CNET puts it pretty succinctly, though: if you believe burn-in is likely, “don’t buy the new Switch”.

Imagine having Buizel permanently on your screen
Imagine having Buizel permanently on your screen

You are, in general, less likely to get burn-in on a console, even with the caveat that hours on one game could cause it to happen. My phone issue only started happening three years into my possession of it, and that’s because I’m a trashbag who watches too many TikToks. My real punishment will be the roasting I get in the comments, no doubt. As for TVs, the problem becomes more likely when you have something like a news channel on a lot of the time, like TVs in receptions and waiting rooms.

We can’t say for sure whether or not the OLED screen will have significant burn-in issues, because we aren’t psychic, but the safest answer for now is that it’s possible, under specific conditions.
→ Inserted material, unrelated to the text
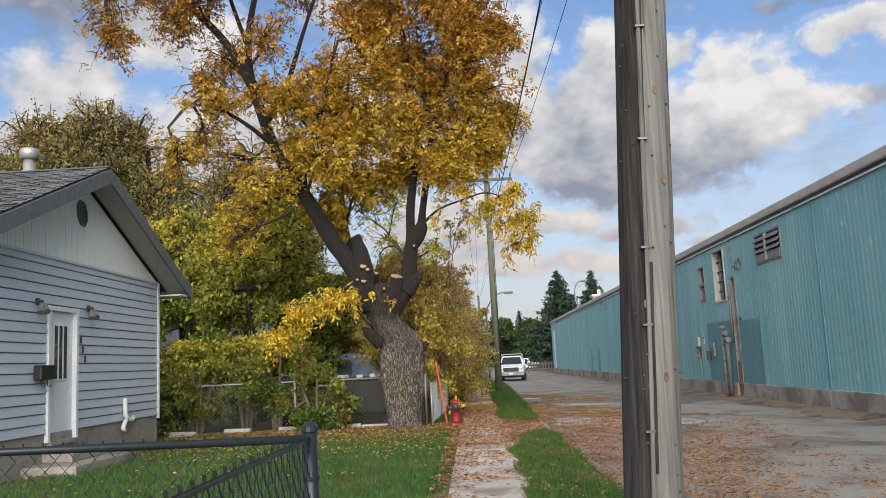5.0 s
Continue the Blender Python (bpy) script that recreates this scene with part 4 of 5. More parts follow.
silver = thing("chain_link_fence", "galvanised chain-link fence behind the tree", "fence", (-4, 24.25, 0))
chain_link("mesh", (-1.45, 24.2), (-10.5, 24.7), 0.06, 1.08, 0.05, 0.0028, M_GALV, silver, "galvanised diamond wire mesh")
for k in range(4):
    x = -1.45 - 3.0 * k
    tube("post", [(x, 24.2 + 0.055 * (-1.45 - x), -0.1), (x, 24.2 + 0.055 * (-1.45 - x), 1.12)], 0.027, M_GALV, silver, 10)
tube("top_rail", [(-1.45, 24.2, 1.08), (-10.5, 24.7, 1.08)], 0.018, M_GALV, silver, 8)
kerb = thing("garden_edging", "broken whitewashed concrete edging under the fence", "edging", (-4, 24.1, 0))
for k in range(14):
    if k in (2, 4, 6, 9):
        continue
    x = -2.3 - 0.62 * k
    tilt = Matrix.Rotation(radians(3 * noise.noise((k, 0.5, 0))), 4, "Y")
    part("edging_block", boxed(x - 0.6, x, 24.02, 24.14, -0.05, 0.085 + 0.05 * noise.noise((k * 0.7, 0.3, 2)), bevel=0.015, turn=tilt), M_PALEPATCH, kerb)

slatted = thing("slatted_fence", "chain-link fence with white privacy slats", "fence", (-1.3, 26, 0))
chain_link("mesh", (-1.30, 23.75), (-1.12, 28.6), 0.05, 0.90, 0.06, 0.003, M_GALV, slatted, "galvanised diamond wire mesh")
slat_mesh = mesh_of("white_slat", boxed(-0.004, 0.004, -0.024, 0.024, 0, 0.84), M_SLAT)
for k in range(78):
    y = 23.9 + 0.06 * k
    s = part("white_slat", slat_mesh, None, slatted)
    s.matrix_basis = pose(-1.30 + 0.037 * (y - 23.75), y, 0.06, 0, 0, 4 * noise.noise((0, y * 5, 0)))
for y in (23.75, 26.2, 28.6):
    tube("post", [(-1.30 + 0.037 * (y - 23.75), y, -0.1), (-1.30 + 0.037 * (y - 23.75), y, 0.94)], 0.021, M_GALV, slatted, 10)

board_fence = thing("board_fence", "dark brown upright board fence behind the gardens", "fence", (-12, 36, 0))
plank = mesh_of("plank", boxed(-0.07, 0.07, -0.012, 0.012, 0, 1.9, bevel=0.004), M_FENCEWOOD)
for k in range(48):
    p = part("plank", plank, None, board_fence)
    p.matrix_basis = pose(-17 + 0.16 * k, 36 + 0.004 * k, 0.05 + 0.03 * noise.noise((k, 3, 0)), 0, 0, 0)
part("fence_rail", boxed(-17.1, -9.3, 36.03, 36.08, 0.45, 0.55), M_FENCEWOOD, board_fence)
part("fence_rail", boxed(-17.1, -9.3, 36.03, 36.08, 1.45, 1.55), M_FENCEWOOD, board_fence)


# ---- poles, lamp and wires ----
pole = thing("utility_pole", "weathered grey wooden utility pole leaning over the road", "pole", (0.64, 10.33, 0))
LEAN_X = 0.053
pv, pf = [], []
SEG = 40
levels = np.linspace(-0.3, 10.4, 90)
for z in levels:
    r = 0.172 - 0.0042 * z
    for s in range(SEG):
        a = 2 * math.pi * s / SEG
        groove = -0.006 * max(0, noise.noise((math.cos(a) * 6, math.sin(a) * 6, z * 0.25)) - 0.15) * 4
        rr = r + groove + 0.004 * noise.noise((math.cos(a) * 2, math.sin(a) * 2, z * 0.6))
        pv.append((0.652 + LEAN_X * z + rr * math.cos(a), 10.33 + rr * math.sin(a), z))
for k in range(len(levels) - 1):
    for s in range(SEG):
        b, c = k * SEG, (s + 1) % SEG
        pf.append((b + s, b + c, b + SEG + c, b + SEG + s))
pf.append(tuple((len(levels) - 1) * SEG + s for s in range(SEG)))
shaft = raw("shaft", pv, pf, M_POLE, pole, "cracked grey timber shaft, one side dark with stain and painted shade", True)
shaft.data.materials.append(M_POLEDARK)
# faces of the dark side by angle: stained wood with shade painted in
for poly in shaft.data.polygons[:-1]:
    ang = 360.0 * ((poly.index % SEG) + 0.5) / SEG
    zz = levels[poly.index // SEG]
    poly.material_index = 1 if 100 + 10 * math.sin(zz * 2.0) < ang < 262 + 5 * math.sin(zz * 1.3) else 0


def on_pole(z, angle, out=0.0):
    a = radians(angle)
    r = 0.172 - 0.0042 * z + out
    return (0.652 + LEAN_X * z + r * math.cos(a), 10.33 + r * math.sin(a), z)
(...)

As pointed out by this Best Buy employee on Reddit, and by CNET, and by Nintendo themselves, there are precautions we can take to reduce the chance of it happening: don’t leave the screen on full brightness for hours, especially not on a menu screen, and set the console to dim or auto-sleep after a few minutes of inaction.

Plus, there’s always the option of not buying the new OLED Switch at all if you’d mostly be using it for really long Overwatch marathons in handheld mode. For some, the risk can be balanced against the reward of darker blacks, higher contrast, and brighter colours; for others, it’s best to just stick to the trustworthy ol’ LCD screen.